Dressing up for Halloween and trick or treating are a perfect example of the Rama’s ruling and perforce are forbidden. The issue is not judging or rejecting the practices of our non-Jewish neighbors as much as seeking to reinforce distinctly Jewish practices and Torah values in our families and communities.
Fascinatingly, despite Halloween’s designation as having pagan roots, several gedolim proudly distributed candy to those who knocked on their door trick or treating. The Artscroll biography of Rav Yaakov Kaminetsky describes how Rav Yaakov cheerfully handed out candy to all those who knocked on his door on Halloween.
“When my wife’s older sister became engaged in the 1990s, my in-laws took my (future) sister-in-law and my (future) brother-in-law over to meet Rav and Rebbitzen Pam and receive their bracha and good wishes. What’s the most vivid memory they all have of that evening? It was October 31st. In contrast to the many Jewish homes around the Pams who had turned off their lights to discourage trick-or-treaters, the Pams left their front light on. While they all chatted with Rav Pam in the dining room, his Rebbitzen was in the kitchen working the hot-air popcorn popper and preparing plastic baggies of popcorn to give out with a smile to all the local non-Jewish kids who knocked at their door.”
How do we reconcile the prohibition of observing Halloween with the stories of great rabbis responding so positively to trick or treaters?
Avraham Avinu, the founder of ethical monotheism and the father of our people, when purchasing a grave for his wife, described himself as “ger v’toshav anochi imachem, I am a stranger and a resident together with you.”
Rabbi Yosef Dov Soloveitchik zt”l explains that in this introduction Avraham captured the tension that every Jew is destined to live with forever. On the one hand, we are toshavim, residents and inhabitants of the great countries in which we live. We function as active citizens participating in the fullness of the society around us. And yet, at the same time, we must remain geirim, strangers: different, apart, distinct and dissimilar. Ger v’toshav – we are to simultaneously be part of, and apart from, the general world around us. Striking the proper balance and equilibrium between our dual identities and roles is the mission of the Jew at every time and in every place that he or she has ever lived.
There have been periods in our history in which we didn’t need to work hard to remember that we were different. Through their anti-Semitism, persecution and oppression, our hosts have often reminded us that we were geirim, we were not the same. As badly as we tried to blend in, as hard as we tried to assimilate and as much as we sought to merge with those around us, we were denied the opportunity to be toshavim, equal residents and citizens. Indeed, the imbalance which tilted towards being geirim, towards being different, was our default status for the bulk of our history.
And yet, at this moment in history, blessed to live in this great country, a truly exceptional place that has afforded us extraordinary opportunity, once again our balance is off, our equilibrium between ger v’toshav, stranger and resident, is out of alignment. This time, it is in the opposite direction with devastating results, as evidenced by the recent Pew study.

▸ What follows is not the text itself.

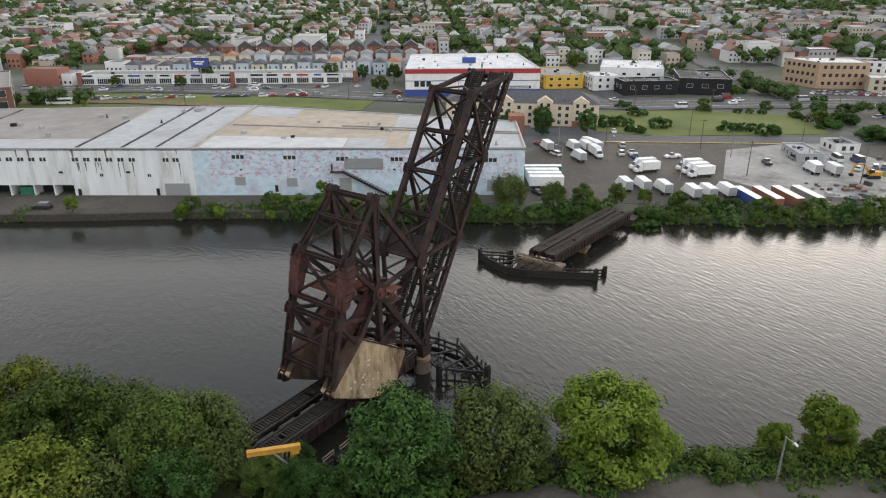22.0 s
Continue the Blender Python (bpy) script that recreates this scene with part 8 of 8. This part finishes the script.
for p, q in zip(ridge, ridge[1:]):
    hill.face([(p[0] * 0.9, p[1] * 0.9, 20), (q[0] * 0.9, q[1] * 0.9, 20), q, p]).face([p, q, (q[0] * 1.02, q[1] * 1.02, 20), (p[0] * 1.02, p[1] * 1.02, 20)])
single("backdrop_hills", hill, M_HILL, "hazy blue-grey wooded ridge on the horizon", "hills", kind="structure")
for k in range(620):                          # trees between the houses beyond the stores
    x, y = r0.uniform(-640, -60), r0.uniform(-980, -480)
    if y > -560 and x > -150:
        continue
    lump(woods, x, y, ground_z(x, y) - 0.6, r0.uniform(4, 8), r0.uniform(8, 14), r0)
for k in range(150):                          # verges and trees round the northern car parks
    p, q = (((146, -681), (71, -482)), ((71, -482), (-4, -295)), ((260, -640), (180, -470)), ((120, -720), (60, -600)), ((60, -600), (-60, -500)), ((205, -750), (120, -520)))[k % 6]
    x, y = lerp(p, q, r0.random())
    lump(woods, x + r0.uniform(-4, 4), y + r0.uniform(-4, 4), ground_z(x, y) - 0.3, r0.uniform(2.2, 4.6), r0.uniform(5, 10), r0)
single("distant_houses", walls, M_HOUSE, "closely packed distant houses in white, tan and brick", "houses", kind="stuff")
single("distant_house_roofs", roofs, M_HROOF, "grey and brown roofs of the distant houses", "roofs", kind="stuff")
single("distant_blocks", bwalls, M_BLOCK, "distant flat-roofed blocks in brick and concrete", "buildings", kind="stuff")
single("distant_block_roofs", broofs, M_BROOFS, "flat grey and white roofs of the distant blocks", "roofs", kind="stuff")
single("distant_windows", glass, M_GLASS, "dark window panes of the distant houses", "windows", kind="stuff")
single("distant_woods", woods, M_FAR, "dense dark green distant trees", "woods", kind="stuff")

# ---- trees and bushes ----


M_LEAFW = foliage("willow_leaves", (0.050, 0.074, 0.020), (0.080, 0.107, 0.030), (0.115, 0.142, 0.045))
M_LEAFU = foliage("undergrowth_leaves", (0.038, 0.076, 0.016), (0.062, 0.112, 0.022), (0.092, 0.146, 0.033), island=0.2)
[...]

The observant community is not immune from the draw of assimilation and the temptation to do what everyone around us is doing, particularly when it seems as innocuous as dressing up and collecting candy. But it is specifically when things seem innocuous that in some ways they are the most threatening.
As part of a general movement in America away from particularism and towards universalism, there has been a shift in recent years from December greetings of Merry Christmas to a more generic Happy Holidays. At first blush, as Jews one might think we should be grateful for the nonspecific greeting which seems more sensitive to those who don’t practice Christmas.
However, I submit to you that, in fact, changing the greeting to Happy Holidays combined with the overall secularization and commercialization of much of Christmas doesn’t serve the Jewish people; it threatens to blur the lines that we rely on to distinguish us. The more secular Christmas becomes, the more accessible and inviting it will be to Jews who may someday have a tree and leave gifts under it, arguing that it has no religious significance to them. Disturbingly, Bed Bath and Beyond is selling a Hannukah Tree Topper that it markets as the “#1 interfaith tree topper.”
All one has to do is survey the young people who are struggling mightily with the rigorous expectations of observant Judaism and the traditional viewpoints of Torah towards many social issues of the day to realize how threatening the allure of being a toshav is and its impact on our religious community. Our generation needs to place a greater emphasis on the ger aspect of our identity, not out of a sense of retreat, isolationism or defensiveness, but with pride, excitement and enthusiasm for our Jewish holidays, practices and customs.
Recognizing our role as geirim, different and distinct, Rav Yaakov and Rav Pam most certainly would never endorse or permit Jews to trick or treat or dress up for Halloween. Yet, they understood that, at the same time, our identity as toshavim demands that we not turn out the lights, literally or metaphorically, when our non-Jewish neighbors knock on our door, but instead we greet them with warmth and cheerfulness.
On Challahween this year, I suggest we follow the example of our great leaders. We should graciously give candy to those who knock on our doors, while abstaining from dressing up or trick or treating ourselves.
Let’s use this Shabbos around our tables for a meaningful dialogue about the challenges of being geirim and toshavim at the same time. Let’s share ideas and strategies about how we can best preserve our Jewish identity and practices with pride, without having to forfeit our participation in and concern for the society around us.